Second , the article of impeachment addressing purported obstruction of Congress relies in part on the judicial proceedings in this very case . The House Judiciary Committee’s impeachment report, for example, cites the district court’s characterization of the Justice Department’s litigating position in this case for the proposition that the President “insists that unfounded doctrines, such as absolute immunity, preclude testimony by many current and former officials who might shed light on any Presidential abuses.” H.R. Rep. No.116-__, Impeachment of Donald J. Trump, President of the United States: Report of the Committee on the Judiciary 165 (2019). Pursuing an interbranch suit in court while simultaneously pursuing impeachment, and then using that litigation as part of the impeachment proceedings, is “far from the model of the traditional common-law cause of action at the conceptual core of the case-or-controversy requirement.”Raines v. Byrd , 521 U.S. 811, 833 (1997) (Souter, J., concurring). But that is exactly what the Committee has done. The effect of that choice is to “embroil[] the federal courts in a power contest nearly at the height of its political tension.” Id .
Indeed, if this Court now were to resolve the merits question in this case, it would appear to be weighing in on a contested issue in any impeachment trial. That would be of questionable propriety whether or not such a judicial resolution preceded or post-dated any impeachment trial. Cf. Nixon v. United States , 506 U.S. 224, 232, 235-36 (1993).
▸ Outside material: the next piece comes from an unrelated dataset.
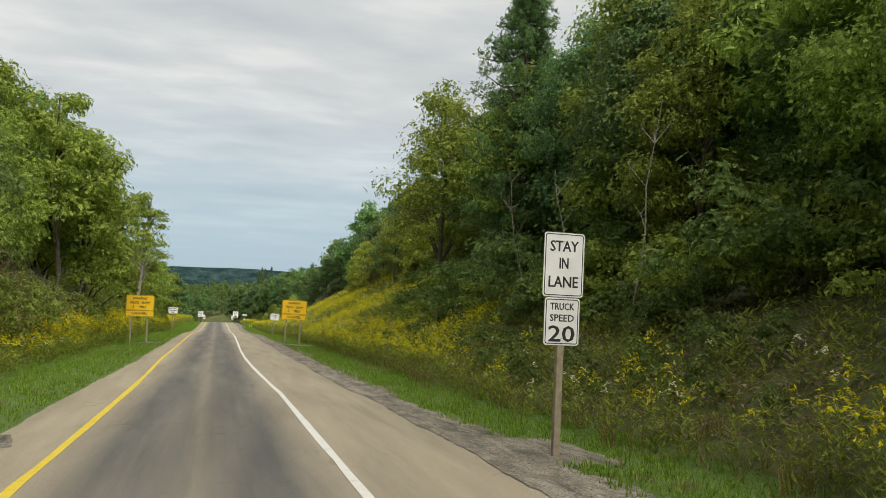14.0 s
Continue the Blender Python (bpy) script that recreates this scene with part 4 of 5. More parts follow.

The now very real possibility of this Court appearing to weigh in on an article of impeachment at a time when political tensions are at their highest levels—before, during, or after a Senate trial regarding the removal of a President—puts in stark relief why this sort of interbranch dispute is not one that has “traditionally thought to be capable of resolution through the judicial process.”Raines , 521 U.S. at 819. This Court should decline the Committee’s request that it enter the fray and instead should dismiss this fraught suit between the political branches for lack of jurisdiction.